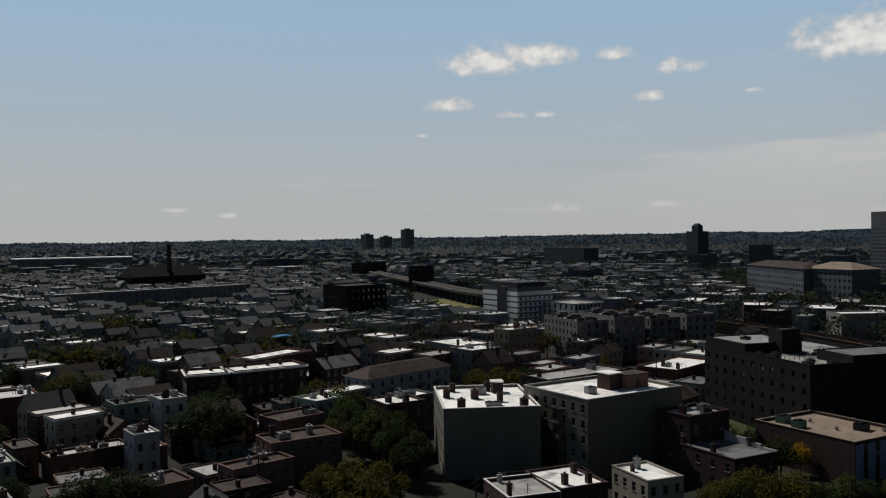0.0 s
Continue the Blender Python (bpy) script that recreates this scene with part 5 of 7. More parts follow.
def gabled_hall():
    """Brick hall: white flat roofs either side of a glazed gable nave, with a taller annex behind."""
    w, d, h, rot = 23.6, 22.8, 12.3, -18
    x, y = at_corner(115.3, -36.8, w, d, rot)
    ob = B("gabled_hall", "red brick hall with white roofs and a grey gabled nave", x, y, w, d, rot, h, "red_brick", "white_roof", floors=3, bays=(5, 7), win=(1.5, 2.0), coping="white_paint", parapet=0.9, category="hall", bars=2)
    hw, rise = 3.7, 3.9
    y0 = -0.8
    b = Boxes()
    b.box(-w / 2 - 0.5, w / 2, y0 - hw, y0 + hw, 0, h + 0.5)
    for x0 in (-w / 2 - 0.5, w / 2):
        pts = [(x0, y0 - hw, h + 0.5), (x0, y0 + hw, h + 0.5), (x0, y0, h + 0.5 + rise)]
        b.poly(pts if x0 > 0 else pts[::-1])
    nave = part("nave", (b, M["grey_siding"]), ob, "grey stucco gabled nave")
    b = Boxes()
    for s in (-1, 1):
        for k, (xa, xb, lift) in enumerate(((-w / 2 - 0.9, -2.5, 0.0), (-2.5, w / 2 + 0.3, 0.8))):
            p = [(xa, y0 + s * (hw + 0.4), h + 0.2 + lift), (xb, y0 + s * (hw + 0.4), h + 0.2 + lift), (xb, y0, h + 0.65 + rise + lift), (xa, y0, h + 0.65 + rise + lift)]
            if s > 0:
                p = p[::-1]
            b.quad(*p)
            b.quad(*[(px, py, pz - 0.2) for px, py, pz in reversed(p)])
            for j in range(4):
                a_, c_ = p[j], p[(j + 1) % 4]
                b.quad(a_, (a_[0], a_[1], a_[2] - 0.2), (c_[0], c_[1], c_[2] - 0.2), c_)
    part("nave_roof", (b, M["slate"]), nave, "dark grey metal gable roof")
    g = Boxes()
    for s in (-1, 1):
        for k in range(8):
            xa = -2.0 + k * 1.6
            p = [(xa, y0 + s * (hw - 0.1), h + 1.45), (xa + 1.3, y0 + s * (hw - 0.1), h + 1.45), (xa + 1.3, y0 + s * 0.8, h + 1.45 + rise * 0.8), (xa, y0 + s * 0.8, h + 1.45 + rise * 0.8)]
            q2 = Boxes()
            q2.poly(p if s < 0 else p[::-1])
            q2.poly([(a_, b_, c_ - 0.12) for a_, b_, c_ in (p[::-1] if s < 0 else p)])
            part("skylight", (q2, M["glass_blue"]), nave, "sloping roof light pane")
            gbar = Boxes()
            gbar.beam((xa - 0.15, y0 + s * (hw + 0.1), h + 1.3), (xa - 0.15, y0 + s * 0.6, h + 1.6 + rise * 0.83), 0.16)
            part("glazing_bar", (gbar, M["white_paint"]), nave)
    wf = Boxes()
    xf = -w / 2 - 0.5
    for yy in (-0.62, 0.62):
        for zz in (h - 1.9, h - 0.75):
            wf = Boxes()
            wf.box(xf - 0.06, xf, y0 + yy - 0.5, y0 + yy + 0.5, zz, zz + 1.0)
            part("gable_window", (wf, M["glass_dark"]), nave)
    wf = Boxes()
    wf.box(-0.75, 0.75, -0.05, 0.05, -0.75, 0.75, 0, pose(xf - 0.05, y0, h + 1.9) @ pose(0, 0, 0, 0, 0, 90) @ pose(0, 0, 0, 0, 45, 0) @ Matrix.Scale(0.7, 4))
    part("diamond_window", (wf, M["tar_roof"]), nave)
    clutter(ob, w, d * 0.95, h, 21, 0, 0, 12)
    for x_, y_ in ((-5, 7.5), (-9, 5.5), (-2, -7), (3, -9), (6, 6.5)):
        ac(on_roof(ob, x_, y_, h), 1.6, 1.2, 0.8, "white_siding")
    # annex
    w2, d2, h2 = 29.5, 22.5, 14.0
    x, y = at_corner(138.0, -43.6, w2, d2, rot)
    an = B("hall_annex", "tall brick annex with a grey membrane roof", x, y, w2, d2, rot, h2, "dark_brick", "pale_roof", floors=4, bays=(8, 6), coping="galvanised", parapet=0.5, category="hall")
    for x_, y_, a_ in ((-10, 8.5, 3.6), (6, 9, 3.6), (11, 6, 2.4), (-9, -7, 3.6), (3, -7, 3.6)):
        ac(on_roof(an, x_, y_, h2, 90), a_ * 0.72, 1.5, 0.9, "steel_dark")
        ac(on_roof(an, x_ + 0.2, y_ - a_ * 0.62, h2, 90), 1.2, 1.2, 1.3, "dark_concrete")
    hatch(on_roof(an, -9.5, 0.4, h2), 3.6, 3.4, 3.2, "grey_siding", "grey_roof")
    # water tank on legs
    tk = thing("water_tank", "white rooftop water tank with a rusty conical lid", "water tank", on_roof(an, 2, -1.5, h2))
    q = Boxes()
    q.tube((0, 0, 2.6), (0, 0, 4.4), 1.4, 1.4, 18)
    q.tube((0, 0, 0.9), (0, 0, 2.6), 0.25, 1.4, 18)
    part("tank", (q, M["white_siding"]), tk)
    for z in (2.65, 3.5, 4.2):
        q = Boxes()
        q.tube((0, 0, z), (0, 0, z + 0.12), 1.45, 1.45, 18)
        part("hoop", (q, M["rust_steel"]), tk)
    q = Boxes()
    q.tube((0, 0, 4.4), (0, 0, 4.95), 1.6, 0.15, 18)
    part("lid", (q, M["tan_roof"]), tk, "rusty tan conical lid")
    for a_ in range(4):
        q = Boxes()
        cx, cy = 1.3 * math.cos(a_ * 1.57 + 0.8), 1.3 * math.sin(a_ * 1.57 + 0.8)
        q.beam((cx * 1.5, cy * 1.5, 0), (cx, cy, 2.6), 0.16)
        part("leg", (q, M["galvanised"]), tk)
    # ducts running back from the tank over the roof
    for k, (ya, yb_) in enumerate(((-3.2, -6.0), (-4.4, -9.0))):
        dt = thing("roof_duct", "long grey duct lying across a flat roof", "duct", on_roof(an, 0, 0, h2), group="roof ducts")
        pts_ = smooth_line([(13.5, -1.0 - k), (9, ya), (4, (ya + yb_) / 2 - k), (-1 + 3 * k, yb_)], 5)
        q = Boxes()
        for (xa, y1_), (xb, y2_) in zip(pts_, pts_[1:]):
            q.beam((xa, y1_, 0.5), (xb, y2_, 0.5), 0.45)
        part("pipe", (q, M["galvanised"]), dt)
        for xa, y1_ in pts_[::5]:
            q = Boxes()
            q.box(xa - 0.12, xa + 0.12, y1_ - 0.3, y1_ + 0.3, 0, 0.3)
            part("support", (q, M["steel_dark"]), dt)
    st = thing("smokestack", "square brown brick smokestack", "chimney", pose(*polar(98.3, 170), 0, 0, 0, rot))
    q = Boxes()
    q.prism([(-1.25, -1.25), (1.25, -1.25), (1.25, 1.25), (-1.25, 1.25)], 0, 16.6)
    part("shaft", (q, M["dark_brick"]), st)
    q = Boxes()
    q.box(-1.4, 1.4, -1.4, 1.4, 16.6, 17.1)
    part("cap", (q, M["pale_concrete"]), st)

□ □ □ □

Copy every single line of the material above that holds "with".

REPLY:
Continue the Blender Python (bpy) script that recreates this scene with part 5 of 7. More parts follow.
    """Brick hall: white flat roofs either side of a glazed gable nave, with a taller annex behind."""
    ob = B("gabled_hall", "red brick hall with white roofs and a grey gabled nave", x, y, w, d, rot, h, "red_brick", "white_roof", floors=3, bays=(5, 7), win=(1.5, 2.0), coping="white_paint", parapet=0.9, category="hall", bars=2)
    an = B("hall_annex", "tall brick annex with a grey membrane roof", x, y, w2, d2, rot, h2, "dark_brick", "pale_roof", floors=4, bays=(8, 6), coping="galvanised", parapet=0.5, category="hall")
    tk = thing("water_tank", "white rooftop water tank with a rusty conical lid", "water tank", on_roof(an, 2, -1.5, h2))